**What needs to be done:** Each line of the material must be repeated precisely, with the pictures left out.

**Provided data:**
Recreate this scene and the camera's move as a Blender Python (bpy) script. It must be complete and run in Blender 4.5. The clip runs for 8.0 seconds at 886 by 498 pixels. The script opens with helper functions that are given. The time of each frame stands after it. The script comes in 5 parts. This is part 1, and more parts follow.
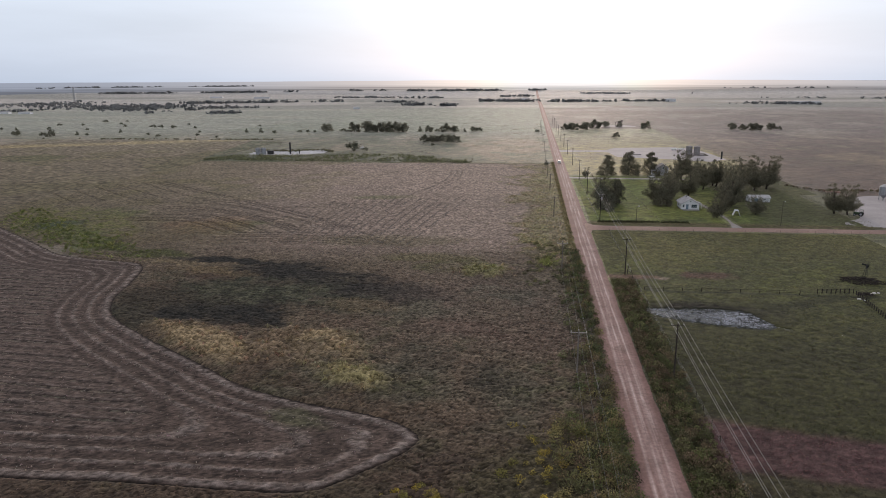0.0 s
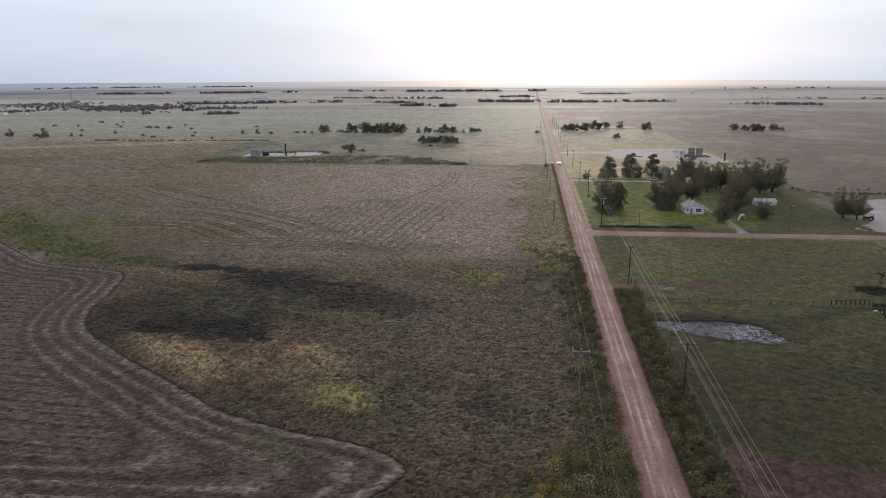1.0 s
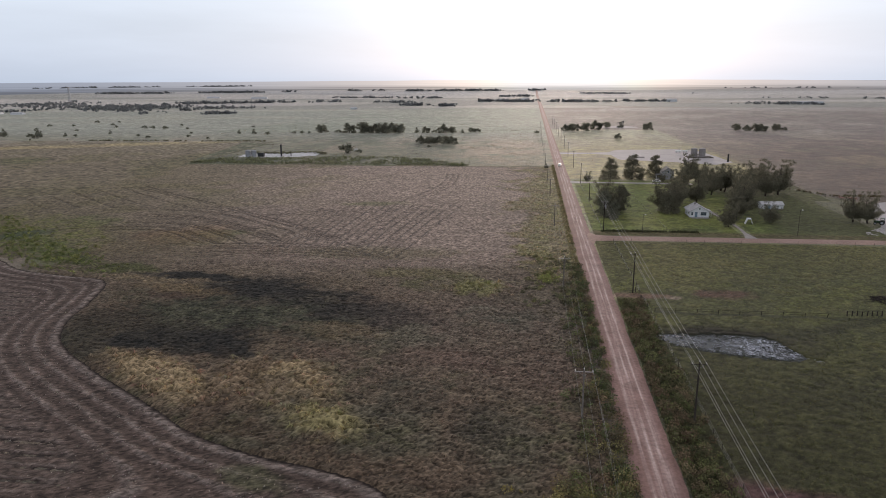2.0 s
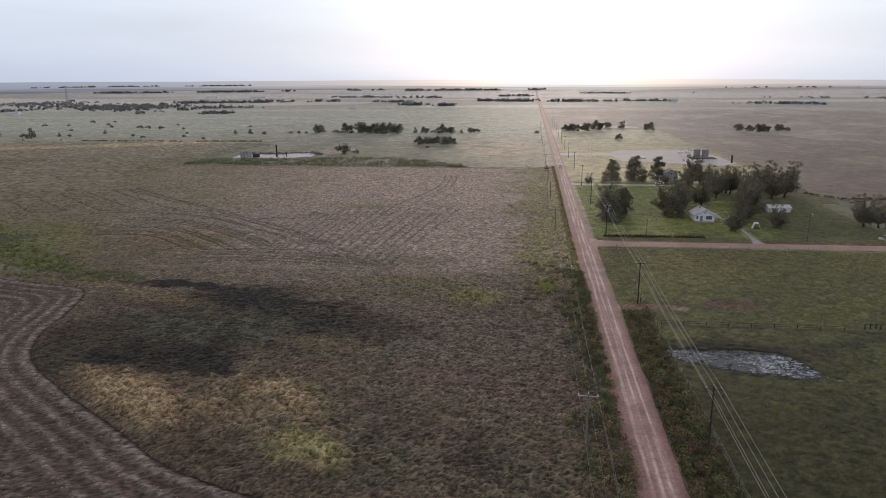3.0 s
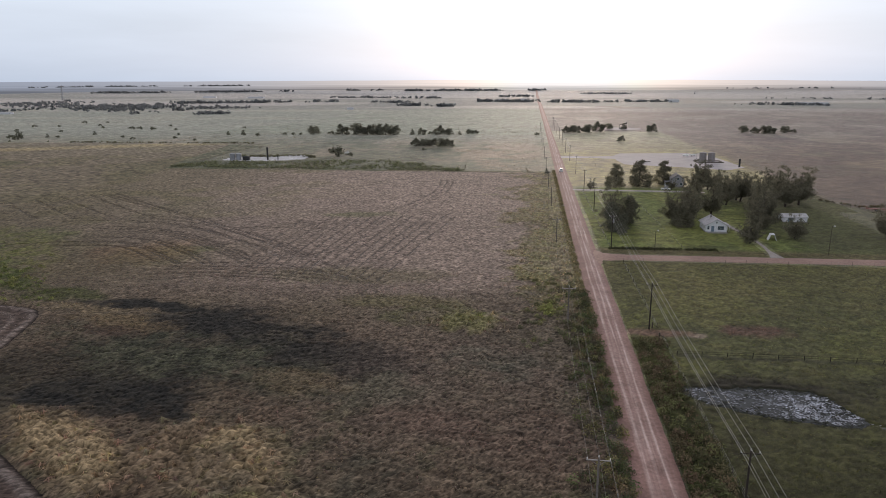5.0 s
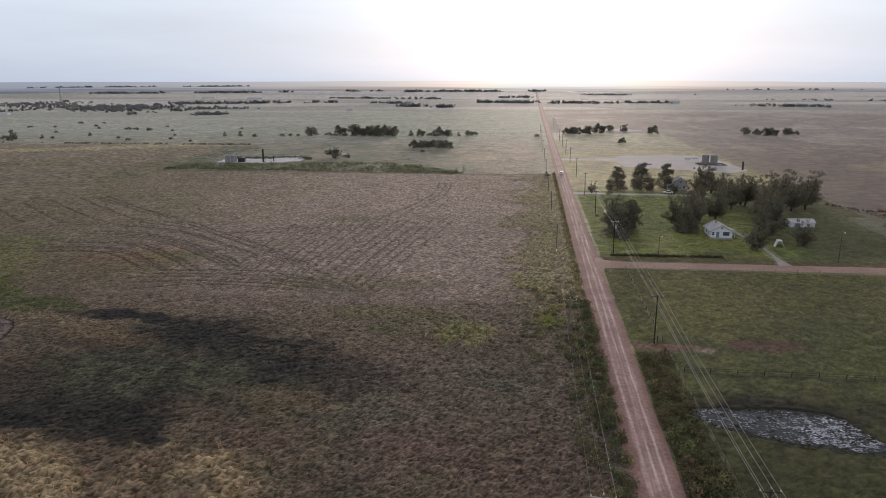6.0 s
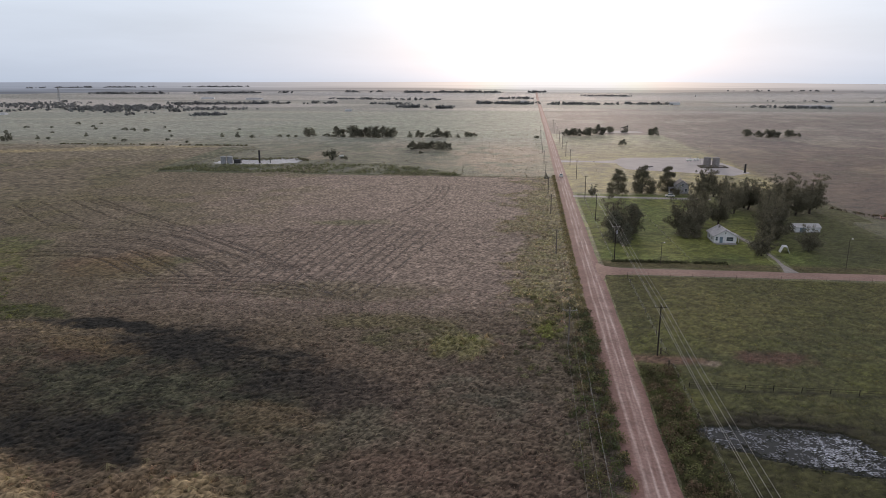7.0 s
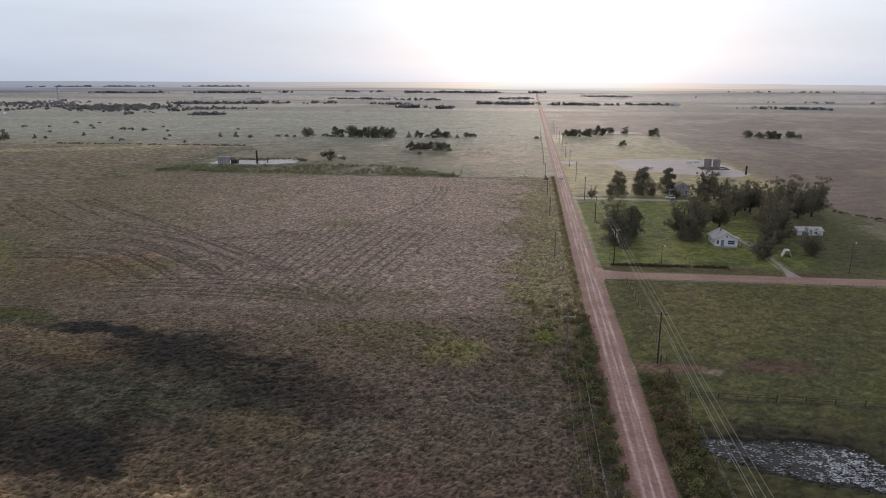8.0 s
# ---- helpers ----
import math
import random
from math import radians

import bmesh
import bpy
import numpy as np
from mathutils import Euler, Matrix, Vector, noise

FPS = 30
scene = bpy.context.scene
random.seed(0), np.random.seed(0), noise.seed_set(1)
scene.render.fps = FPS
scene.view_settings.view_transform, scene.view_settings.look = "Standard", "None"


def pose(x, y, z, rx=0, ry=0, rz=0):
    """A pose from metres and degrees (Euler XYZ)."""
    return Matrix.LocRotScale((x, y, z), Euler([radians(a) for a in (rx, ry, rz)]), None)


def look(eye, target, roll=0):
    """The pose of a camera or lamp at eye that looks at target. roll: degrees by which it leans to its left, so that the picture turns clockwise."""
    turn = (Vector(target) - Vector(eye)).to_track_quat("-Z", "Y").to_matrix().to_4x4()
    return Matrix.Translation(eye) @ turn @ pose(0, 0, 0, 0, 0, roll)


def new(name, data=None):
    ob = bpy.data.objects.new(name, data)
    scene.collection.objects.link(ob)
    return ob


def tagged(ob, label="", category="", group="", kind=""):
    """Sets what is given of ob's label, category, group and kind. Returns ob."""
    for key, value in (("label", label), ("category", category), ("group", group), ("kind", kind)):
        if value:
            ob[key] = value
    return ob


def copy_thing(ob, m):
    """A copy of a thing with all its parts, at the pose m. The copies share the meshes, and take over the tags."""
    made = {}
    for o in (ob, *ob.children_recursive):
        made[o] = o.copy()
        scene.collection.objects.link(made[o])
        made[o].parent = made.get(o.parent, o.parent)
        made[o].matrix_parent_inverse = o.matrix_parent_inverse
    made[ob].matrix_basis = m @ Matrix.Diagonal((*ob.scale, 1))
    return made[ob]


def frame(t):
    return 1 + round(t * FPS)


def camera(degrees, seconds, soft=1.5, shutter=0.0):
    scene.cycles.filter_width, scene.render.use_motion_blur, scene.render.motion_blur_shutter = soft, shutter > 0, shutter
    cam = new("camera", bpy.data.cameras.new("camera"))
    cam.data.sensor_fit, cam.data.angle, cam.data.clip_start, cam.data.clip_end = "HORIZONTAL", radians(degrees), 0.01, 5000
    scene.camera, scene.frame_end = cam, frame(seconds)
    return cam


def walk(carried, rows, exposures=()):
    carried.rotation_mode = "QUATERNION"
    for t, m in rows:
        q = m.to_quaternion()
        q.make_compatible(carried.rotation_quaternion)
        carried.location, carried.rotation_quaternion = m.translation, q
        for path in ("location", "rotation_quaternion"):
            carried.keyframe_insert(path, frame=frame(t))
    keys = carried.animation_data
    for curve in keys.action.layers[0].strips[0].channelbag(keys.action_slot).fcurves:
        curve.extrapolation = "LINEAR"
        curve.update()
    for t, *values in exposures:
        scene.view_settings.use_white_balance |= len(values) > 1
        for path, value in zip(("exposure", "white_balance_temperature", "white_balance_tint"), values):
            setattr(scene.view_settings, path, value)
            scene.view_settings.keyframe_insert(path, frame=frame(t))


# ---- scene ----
cam = camera(66.0, 8.0, soft=0.8)
PATH = [
    (0, (1.176, -1.691, 53.594), (-0.067, 7.936, 51.192), -0.380),
    (0.5, (1.287, 2.845, 53.567), (0.046, 12.474, 51.170), -0.385),
    (1, (1.363, 7.273, 53.544), (0.122, 16.902, 51.148), -0.390),
    (1.5, (1.408, 11.663, 53.525), (0.168, 21.292, 51.126), -0.390),
    (3, (1.433, 24.948, 53.486), (0.196, 34.574, 51.077), -0.375),
    (3.5, (1.427, 29.411, 53.479), (0.191, 39.037, 51.068), -0.360),
    (4, (1.426, 33.842, 53.474), (0.191, 43.469, 51.063), -0.335),
    (4.5, (1.437, 38.187, 53.471), (0.202, 47.814, 51.062), -0.310),
    (6, (1.605, 49.977, 53.473), (0.373, 59.608, 51.079), -0.190),
    (6.5, (1.730, 53.207, 53.476), (0.498, 62.839, 51.089), -0.135),
    (7, (1.900, 55.930, 53.480), (0.670, 65.564, 51.098), -0.075),
    (7.5, (2.123, 58.050, 53.485), (0.894, 67.685, 51.106), 0.010),
    (8, (2.406, 59.470, 53.491), (1.177, 69.105, 51.111), 0.100),
]
walk(cam, [(t, look(e, g, r)) for t, e, g, r in PATH], exposures=[(0.0, 0.0, 6800, 15), (4.5, 0.0, 6800, 15), (8.0, -0.12, 6800, 15)])

# ---- sky, sun ----
SUN_AZ, SUN_EL = radians(2.4), radians(4.5)
SUN = Vector((math.sin(SUN_AZ) * math.cos(SUN_EL), math.cos(SUN_AZ) * math.cos(SUN_EL), math.sin(SUN_EL)))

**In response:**
Recreate this scene and the camera's move as a Blender Python (bpy) script. It must be complete and run in Blender 4.5. The clip runs for 8.0 seconds at 886 by 498 pixels. The script opens with helper functions that are given. The time of each frame stands after it. The script comes in 5 parts. This is part 1, and more parts follow.
0.0 s
1.0 s
2.0 s
3.0 s
5.0 s
6.0 s
7.0 s
8.0 s
# ---- helpers ----
import math
import random
from math import radians

import bmesh
import bpy
import numpy as np
from mathutils import Euler, Matrix, Vector, noise

FPS = 30
scene = bpy.context.scene
random.seed(0), np.random.seed(0), noise.seed_set(1)
scene.render.fps = FPS
scene.view_settings.view_transform, scene.view_settings.look = "Standard", "None"


def pose(x, y, z, rx=0, ry=0, rz=0):
    """A pose from metres and degrees (Euler XYZ)."""
    return Matrix.LocRotScale((x, y, z), Euler([radians(a) for a in (rx, ry, rz)]), None)


def look(eye, target, roll=0):
    """The pose of a camera or lamp at eye that looks at target. roll: degrees by which it leans to its left, so that the picture turns clockwise."""
    turn = (Vector(target) - Vector(eye)).to_track_quat("-Z", "Y").to_matrix().to_4x4()
    return Matrix.Translation(eye) @ turn @ pose(0, 0, 0, 0, 0, roll)


def new(name, data=None):
    ob = bpy.data.objects.new(name, data)
    scene.collection.objects.link(ob)
    return ob


def tagged(ob, label="", category="", group="", kind=""):
    """Sets what is given of ob's label, category, group and kind. Returns ob."""
    for key, value in (("label", label), ("category", category), ("group", group), ("kind", kind)):
        if value:
            ob[key] = value
    return ob


def copy_thing(ob, m):
    """A copy of a thing with all its parts, at the pose m. The copies share the meshes, and take over the tags."""
    made = {}
    for o in (ob, *ob.children_recursive):
        made[o] = o.copy()
        scene.collection.objects.link(made[o])
        made[o].parent = made.get(o.parent, o.parent)
        made[o].matrix_parent_inverse = o.matrix_parent_inverse
    made[ob].matrix_basis = m @ Matrix.Diagonal((*ob.scale, 1))
    return made[ob]


def frame(t):
    return 1 + round(t * FPS)


def camera(degrees, seconds, soft=1.5, shutter=0.0):
    scene.cycles.filter_width, scene.render.use_motion_blur, scene.render.motion_blur_shutter = soft, shutter > 0, shutter
    cam = new("camera", bpy.data.cameras.new("camera"))
    cam.data.sensor_fit, cam.data.angle, cam.data.clip_start, cam.data.clip_end = "HORIZONTAL", radians(degrees), 0.01, 5000
    scene.camera, scene.frame_end = cam, frame(seconds)
    return cam


def walk(carried, rows, exposures=()):
    carried.rotation_mode = "QUATERNION"
    for t, m in rows:
        q = m.to_quaternion()
        q.make_compatible(carried.rotation_quaternion)
        carried.location, carried.rotation_quaternion = m.translation, q
        for path in ("location", "rotation_quaternion"):
            carried.keyframe_insert(path, frame=frame(t))
    keys = carried.animation_data
    for curve in keys.action.layers[0].strips[0].channelbag(keys.action_slot).fcurves:
        curve.extrapolation = "LINEAR"
        curve.update()
    for t, *values in exposures:
        scene.view_settings.use_white_balance |= len(values) > 1
        for path, value in zip(("exposure", "white_balance_temperature", "white_balance_tint"), values):
            setattr(scene.view_settings, path, value)
            scene.view_settings.keyframe_insert(path, frame=frame(t))


# ---- scene ----
cam = camera(66.0, 8.0, soft=0.8)
PATH = [
    (0, (1.176, -1.691, 53.594), (-0.067, 7.936, 51.192), -0.380),
    (0.5, (1.287, 2.845, 53.567), (0.046, 12.474, 51.170), -0.385),
    (1, (1.363, 7.273, 53.544), (0.122, 16.902, 51.148), -0.390),
    (1.5, (1.408, 11.663, 53.525), (0.168, 21.292, 51.126), -0.390),
    (3, (1.433, 24.948, 53.486), (0.196, 34.574, 51.077), -0.375),
    (3.5, (1.427, 29.411, 53.479), (0.191, 39.037, 51.068), -0.360),
    (4, (1.426, 33.842, 53.474), (0.191, 43.469, 51.063), -0.335),
    (4.5, (1.437, 38.187, 53.471), (0.202, 47.814, 51.062), -0.310),
    (6, (1.605, 49.977, 53.473), (0.373, 59.608, 51.079), -0.190),
    (6.5, (1.730, 53.207, 53.476), (0.498, 62.839, 51.089), -0.135),
    (7, (1.900, 55.930, 53.480), (0.670, 65.564, 51.098), -0.075),
    (7.5, (2.123, 58.050, 53.485), (0.894, 67.685, 51.106), 0.010),
    (8, (2.406, 59.470, 53.491), (1.177, 69.105, 51.111), 0.100),
]
walk(cam, [(t, look(e, g, r)) for t, e, g, r in PATH], exposures=[(0.0, 0.0, 6800, 15), (4.5, 0.0, 6800, 15), (8.0, -0.12, 6800, 15)])

# ---- sky, sun ----
SUN_AZ, SUN_EL = radians(2.4), radians(4.5)
SUN = Vector((math.sin(SUN_AZ) * math.cos(SUN_EL), math.cos(SUN_AZ) * math.cos(SUN_EL), math.sin(SUN_EL)))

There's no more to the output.